Energy is the economy. That’s a radical concept because most people think that the economy runs on money. It doesn’t.
What is energy? It is the potential or capacity to do work. The economy runs on work. That’s why energy is the economy. That’s simple.
What is money? That’s a little more complex.
“Money is not the value for which goods are exchanged, but the value by which they are exchanged.”
In other words, money has no inherent value. Economists often attempt to change the subject by pointing out that money is at least a medium of exchange, a store of value or a unit of account. The same, however, could be said for cigarettes that were used as money in Communist Romania in the 1980s.
“Society runs on energy and materials, but most people think it runs on money…[Money] is created as debt subject to mathematical laws of compound interest…Money eventually gets spent on a good or service which will contain embodied energy. Money is a claim on energy yet its creation is not tethered to energy availability or cost.”

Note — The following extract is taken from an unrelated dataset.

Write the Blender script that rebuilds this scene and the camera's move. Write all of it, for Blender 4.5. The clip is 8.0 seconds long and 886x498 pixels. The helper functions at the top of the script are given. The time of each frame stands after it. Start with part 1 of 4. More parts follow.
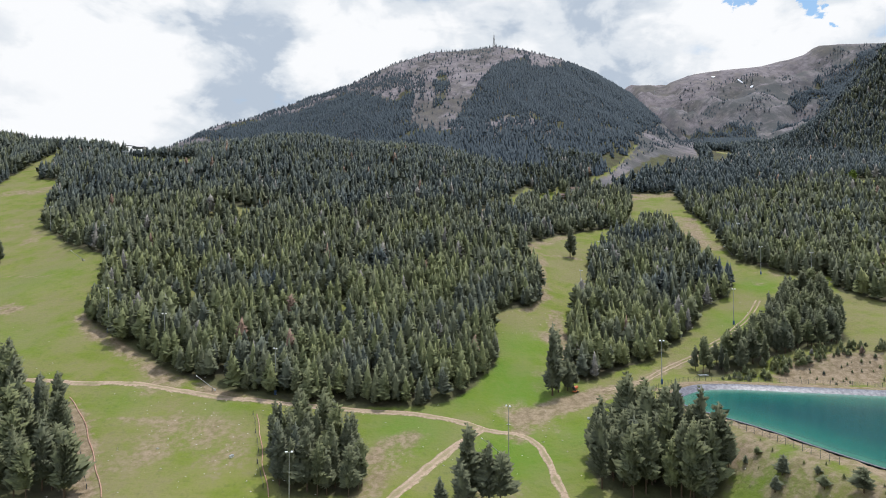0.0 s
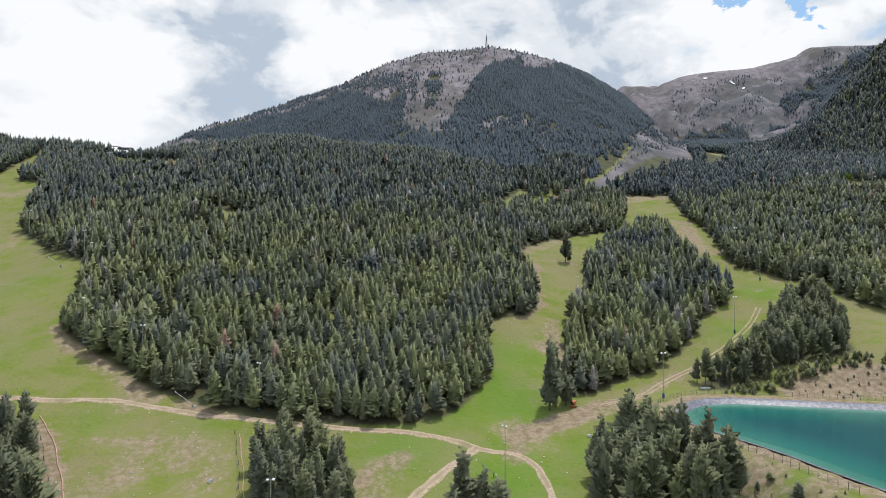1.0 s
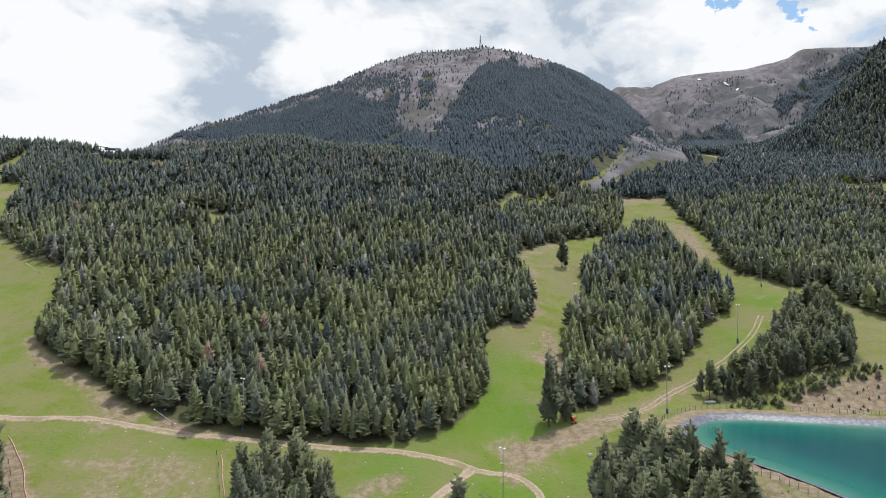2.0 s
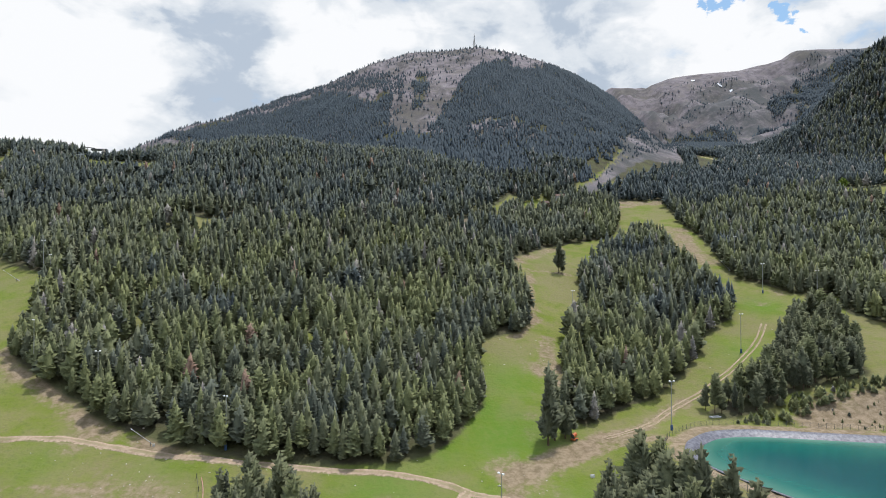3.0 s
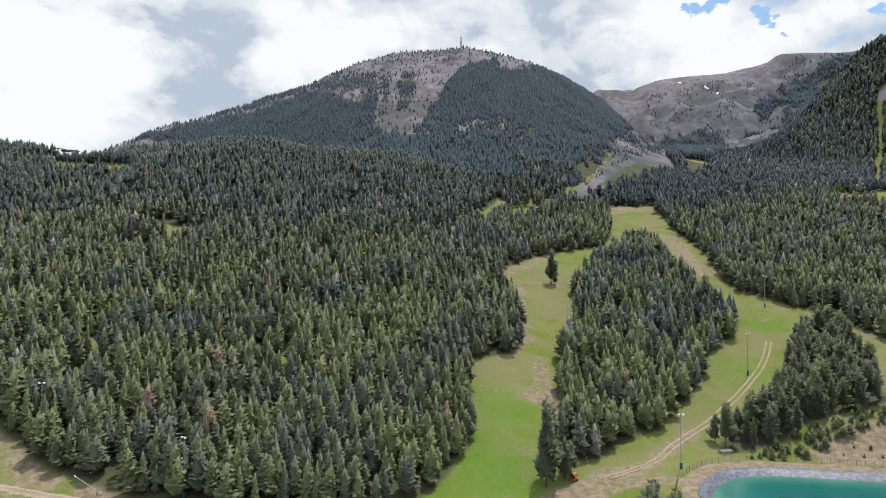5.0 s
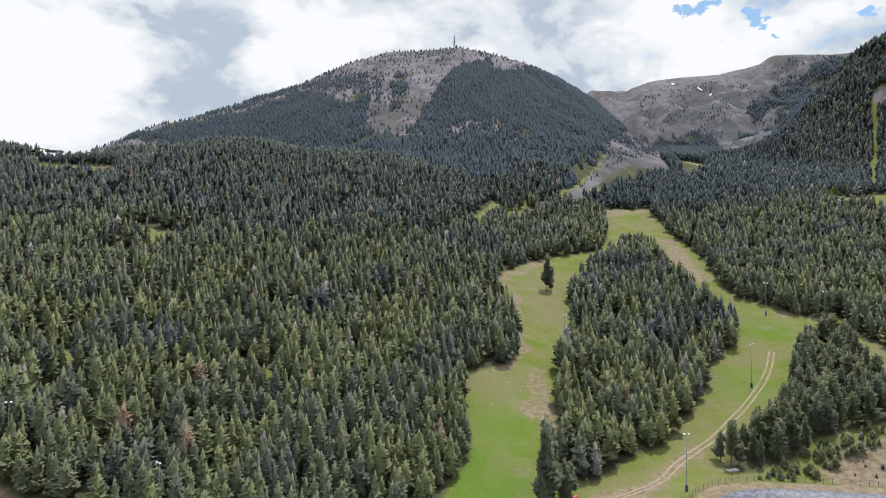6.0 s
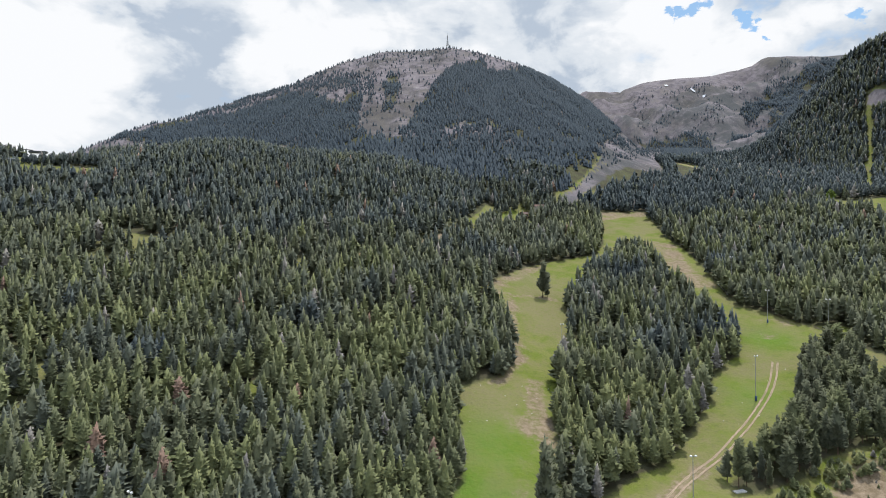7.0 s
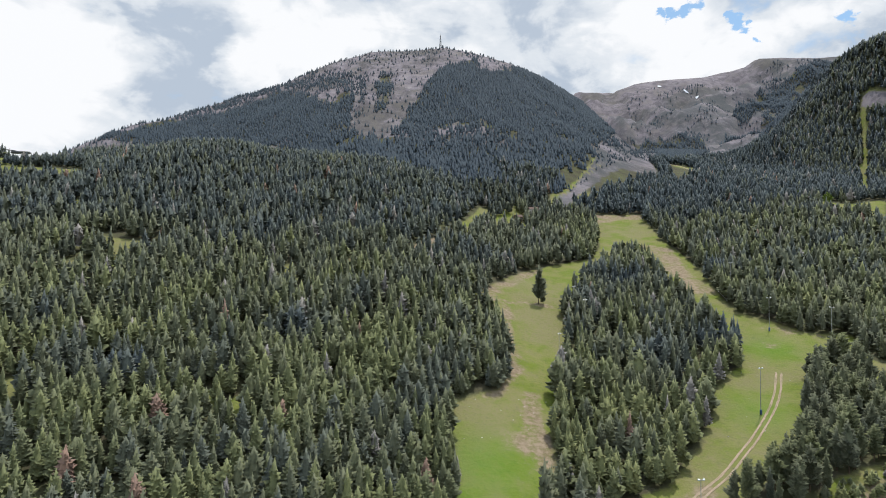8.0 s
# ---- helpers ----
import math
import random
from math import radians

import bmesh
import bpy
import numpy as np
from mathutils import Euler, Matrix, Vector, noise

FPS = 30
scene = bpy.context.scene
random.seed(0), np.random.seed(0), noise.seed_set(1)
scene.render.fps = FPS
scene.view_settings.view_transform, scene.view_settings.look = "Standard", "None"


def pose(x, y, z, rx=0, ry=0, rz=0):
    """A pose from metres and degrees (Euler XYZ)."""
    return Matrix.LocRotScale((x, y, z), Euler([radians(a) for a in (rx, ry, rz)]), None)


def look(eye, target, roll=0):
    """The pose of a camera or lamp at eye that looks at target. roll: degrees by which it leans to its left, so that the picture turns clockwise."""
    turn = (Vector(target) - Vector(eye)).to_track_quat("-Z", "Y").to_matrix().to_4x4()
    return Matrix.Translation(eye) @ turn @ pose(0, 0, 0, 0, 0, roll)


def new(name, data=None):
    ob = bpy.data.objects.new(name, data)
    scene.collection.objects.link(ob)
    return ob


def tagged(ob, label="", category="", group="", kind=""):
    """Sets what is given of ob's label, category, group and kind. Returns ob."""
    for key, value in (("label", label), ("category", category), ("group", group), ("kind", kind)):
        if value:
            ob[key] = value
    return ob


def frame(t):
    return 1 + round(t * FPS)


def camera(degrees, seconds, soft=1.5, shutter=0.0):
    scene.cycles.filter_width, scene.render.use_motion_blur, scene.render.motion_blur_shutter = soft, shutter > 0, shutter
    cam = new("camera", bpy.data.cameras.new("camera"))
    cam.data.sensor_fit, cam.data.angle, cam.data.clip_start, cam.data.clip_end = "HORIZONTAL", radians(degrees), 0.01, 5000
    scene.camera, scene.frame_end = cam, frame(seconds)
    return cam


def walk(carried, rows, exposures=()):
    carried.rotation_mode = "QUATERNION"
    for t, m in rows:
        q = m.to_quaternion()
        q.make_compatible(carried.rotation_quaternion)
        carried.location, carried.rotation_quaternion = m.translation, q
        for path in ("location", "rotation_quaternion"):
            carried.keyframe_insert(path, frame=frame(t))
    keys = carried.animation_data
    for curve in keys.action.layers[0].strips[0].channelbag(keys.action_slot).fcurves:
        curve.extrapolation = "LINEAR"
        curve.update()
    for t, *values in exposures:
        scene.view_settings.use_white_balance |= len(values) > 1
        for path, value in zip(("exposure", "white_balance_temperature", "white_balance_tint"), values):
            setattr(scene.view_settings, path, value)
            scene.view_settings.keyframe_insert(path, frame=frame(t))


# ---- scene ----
cam = camera(75.5, 8.0, 1.0)
METRES, EYE, TILT, LEAN, TURN = 85.0, 51.0, 1.0, 0.0, 0.0
ROWS = [
    (0.0, 0.0, 0.0, 0.0, -0.0, 0.0, 0.0),
    (0.5, -0.001, 0.0603, 0.0191, -0.41, 0.02, 0.01),
    (1.0, -0.0013, 0.1203, 0.0383, -0.78, 0.03, 0.02),
    (1.5, -0.0014, 0.1806, 0.0574, -1.11, 0.03, 0.02),
    (3.0, -0.0025, 0.3599, 0.1141, -2.08, 0.06, 0.01),
    (3.5, -0.0016, 0.4196, 0.1329, -2.43, 0.07, 0.01),
    (4.0, -0.0004, 0.479, 0.1517, -2.79, 0.09, 0.01),
    (4.5, 0.0013, 0.5385, 0.1704, -3.13, 0.09, 0.0),
    (6.0, 0.0103, 0.7153, 0.2288, -4.17, 0.1, -0.05),
    (6.5, 0.0135, 0.7746, 0.2474, -4.52, 0.11, -0.05),
    (7.0, 0.0178, 0.8336, 0.2671, -4.87, 0.13, -0.06),
    (7.5, 0.0221, 0.8927, 0.2856, -5.23, 0.13, -0.06),
    (8.0, 0.026, 0.9517, 0.3043, -5.59, 0.14, -0.07),
]
walk(cam, [(t, pose(0, 0, EYE, TILT, LEAN, TURN) @ pose(METRES * x, METRES * y, METRES * z, 90 + pitch, roll, yaw)) for t, x, y, z, yaw, pitch, roll in ROWS])

# ---- light ----
SUN_HEIGHT, SUN_SIDE = 69.0, 42.0      # degrees: above the horizon, and to the right of the way ahead
to_sun = Vector((math.sin(radians(SUN_SIDE)) * math.cos(radians(SUN_HEIGHT)), math.cos(radians(SUN_SIDE)) * math.cos(radians(SUN_HEIGHT)), math.sin(radians(SUN_HEIGHT))))
sun = new("sun", bpy.data.lights.new("sun", "SUN"))
sun.data.energy, sun.data.angle, sun.data.color = 3.65, radians(0.6), (1.0, 0.975, 0.945)
sun.matrix_world = look(to_sun * 500, (0, 0, 0))
scene.view_settings.exposure = 0.0


class Graph:
    """A short hand for wiring shader nodes."""

    def __init__(self, tree):
        self.tree = tree
        tree.nodes.clear()

    def add(self, kind, inputs=(), **settings):
        n = self.tree.nodes.new(kind)
        for key, value in settings.items():
            if key == "operation":
                n.operation = value
            elif key == "noise_dimensions":
                n.noise_dimensions = value
            elif key == "data_type":
                n.data_type = value
            elif key == "blend_type":
                n.blend_type = value
            elif key == "attribute_name":
                n.attribute_name = value
            elif key == "feature":
                n.feature = value
        for key, value in dict(inputs).items():
            if isinstance(value, bpy.types.NodeSocket):
                self.tree.links.new(value, n.inputs[key])
            else:
                n.inputs[key].default_value = value
        return n

    def noise(self, vector, scale, detail=4, rough=0.55, distort=0.0):
        return self.add("ShaderNodeTexNoise", {"Vector": vector, "Scale": scale, "Detail": detail, "Roughness": rough, "Distortion": distort}).outputs["Fac"]

    def ramp(self, fac, a, b, lo=0.0, hi=1.0):
        n = self.add("ShaderNodeMapRange", {"Value": fac, "From Min": a, "From Max": b, "To Min": lo, "To Max": hi})
        n.interpolation_type = "SMOOTHSTEP"
        return n.outputs[0]

    def mix(self, fac, a, b, blend="MIX"):
        n = self.add("ShaderNodeMix", data_type="RGBA", blend_type=blend)
        for slot, value in ((0, fac), (6, a), (7, b)):
            if isinstance(value, bpy.types.NodeSocket):
                self.tree.links.new(value, n.inputs[slot])
            else:
                n.inputs[slot].default_value = value if slot == 0 else (*value, 1)
        return n.outputs[2]

    def math(self, op, a, b=0.0):
        return self.add("ShaderNodeMath", {0: a, 1: b}, operation=op).outputs[0]

    def attribute(self, name):
        return self.add("ShaderNodeAttribute", attribute_name=name).outputs["Fac"]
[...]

In the end, money–as paper, coins, gold or cigarettes–is just a financial claim on energy, a marker, a unit of account. For example, I may contract someone to do work for me—to build a fence or to move some heavy equipment—and we agree on a payment amount. I pay him dollars for his physical work (joules). He may then use those dollars to buy food (joules), gasoline for his car (joules) or contract someone else’s labor to do some work for him (joules). Money is the medium of exchange but the value exchanged is energy.